To be done: Repeat the listing that follows, character for character, minus the pictures.

begin

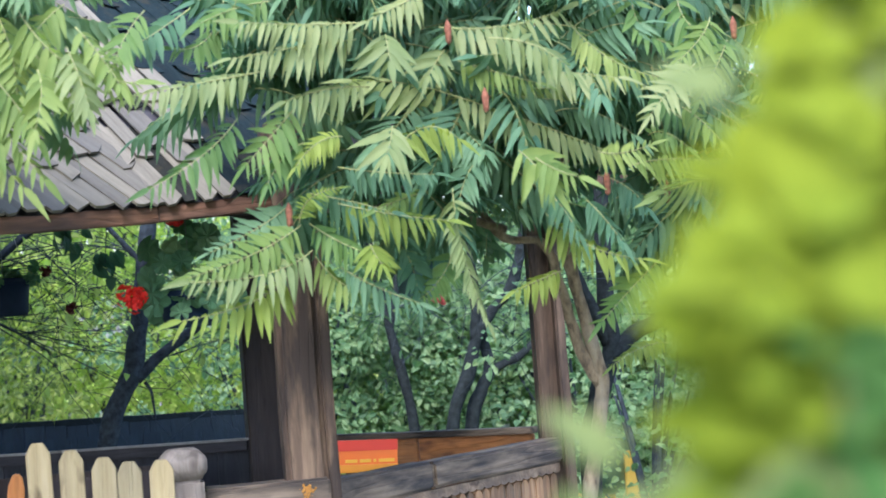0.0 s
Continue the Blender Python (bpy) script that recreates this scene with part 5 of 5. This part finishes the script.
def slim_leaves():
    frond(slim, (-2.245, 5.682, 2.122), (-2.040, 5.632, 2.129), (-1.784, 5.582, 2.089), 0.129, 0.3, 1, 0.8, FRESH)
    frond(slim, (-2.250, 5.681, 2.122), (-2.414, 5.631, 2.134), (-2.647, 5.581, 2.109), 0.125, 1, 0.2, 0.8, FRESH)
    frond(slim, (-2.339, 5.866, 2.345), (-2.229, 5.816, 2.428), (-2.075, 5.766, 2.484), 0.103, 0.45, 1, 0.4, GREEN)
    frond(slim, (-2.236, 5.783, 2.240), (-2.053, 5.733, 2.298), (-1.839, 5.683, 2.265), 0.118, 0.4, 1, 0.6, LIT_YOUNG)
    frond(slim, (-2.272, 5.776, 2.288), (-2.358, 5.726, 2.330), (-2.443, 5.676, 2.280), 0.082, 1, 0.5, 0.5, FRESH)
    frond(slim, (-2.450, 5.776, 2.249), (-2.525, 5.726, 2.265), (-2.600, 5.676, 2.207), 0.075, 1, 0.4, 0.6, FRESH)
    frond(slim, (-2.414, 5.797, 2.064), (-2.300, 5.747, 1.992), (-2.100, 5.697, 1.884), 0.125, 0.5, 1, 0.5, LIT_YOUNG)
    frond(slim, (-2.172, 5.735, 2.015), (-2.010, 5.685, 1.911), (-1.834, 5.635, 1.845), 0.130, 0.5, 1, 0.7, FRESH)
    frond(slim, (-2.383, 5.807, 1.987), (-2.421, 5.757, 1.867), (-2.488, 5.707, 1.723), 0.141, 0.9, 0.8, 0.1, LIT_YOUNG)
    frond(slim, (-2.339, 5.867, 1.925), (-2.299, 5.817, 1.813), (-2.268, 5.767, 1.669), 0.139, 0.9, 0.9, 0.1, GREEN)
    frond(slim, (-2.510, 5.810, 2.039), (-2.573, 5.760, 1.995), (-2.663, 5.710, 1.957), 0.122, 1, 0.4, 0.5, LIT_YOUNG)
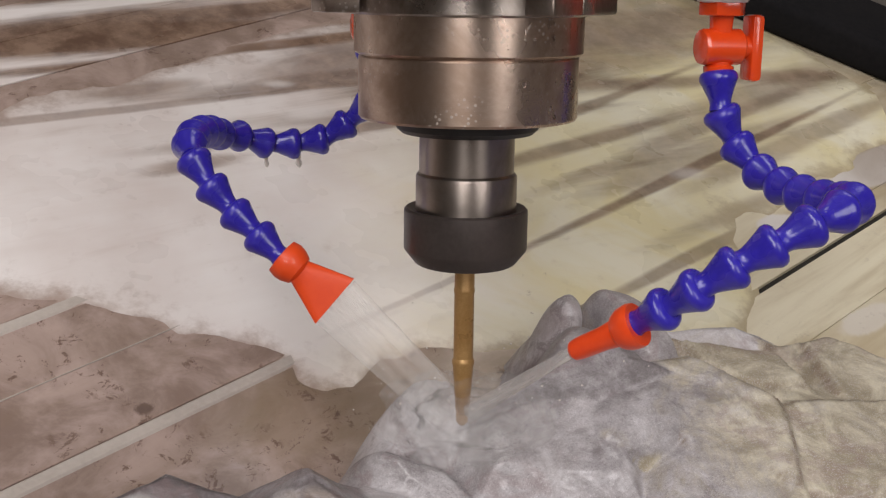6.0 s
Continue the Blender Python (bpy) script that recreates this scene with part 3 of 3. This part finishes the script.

end

Response:
0.0 s
Continue the Blender Python (bpy) script that recreates this scene with part 5 of 5. This part finishes the script.
def slim_leaves():
    frond(slim, (-2.245, 5.682, 2.122), (-2.040, 5.632, 2.129), (-1.784, 5.582, 2.089), 0.129, 0.3, 1, 0.8, FRESH)
    frond(slim, (-2.250, 5.681, 2.122), (-2.414, 5.631, 2.134), (-2.647, 5.581, 2.109), 0.125, 1, 0.2, 0.8, FRESH)
    frond(slim, (-2.339, 5.866, 2.345), (-2.229, 5.816, 2.428), (-2.075, 5.766, 2.484), 0.103, 0.45, 1, 0.4, GREEN)
    frond(slim, (-2.236, 5.783, 2.240), (-2.053, 5.733, 2.298), (-1.839, 5.683, 2.265), 0.118, 0.4, 1, 0.6, LIT_YOUNG)
    frond(slim, (-2.272, 5.776, 2.288), (-2.358, 5.726, 2.330), (-2.443, 5.676, 2.280), 0.082, 1, 0.5, 0.5, FRESH)
    frond(slim, (-2.450, 5.776, 2.249), (-2.525, 5.726, 2.265), (-2.600, 5.676, 2.207), 0.075, 1, 0.4, 0.6, FRESH)
    frond(slim, (-2.414, 5.797, 2.064), (-2.300, 5.747, 1.992), (-2.100, 5.697, 1.884), 0.125, 0.5, 1, 0.5, LIT_YOUNG)
    frond(slim, (-2.172, 5.735, 2.015), (-2.010, 5.685, 1.911), (-1.834, 5.635, 1.845), 0.130, 0.5, 1, 0.7, FRESH)
    frond(slim, (-2.383, 5.807, 1.987), (-2.421, 5.757, 1.867), (-2.488, 5.707, 1.723), 0.141, 0.9, 0.8, 0.1, LIT_YOUNG)
    frond(slim, (-2.339, 5.867, 1.925), (-2.299, 5.817, 1.813), (-2.268, 5.767, 1.669), 0.139, 0.9, 0.9, 0.1, GREEN)
    frond(slim, (-2.510, 5.810, 2.039), (-2.573, 5.760, 1.995), (-2.663, 5.710, 1.957), 0.122, 1, 0.4, 0.5, LIT_YOUNG)
6.0 s
Continue the Blender Python (bpy) script that recreates this scene with part 3 of 3. This part finishes the script.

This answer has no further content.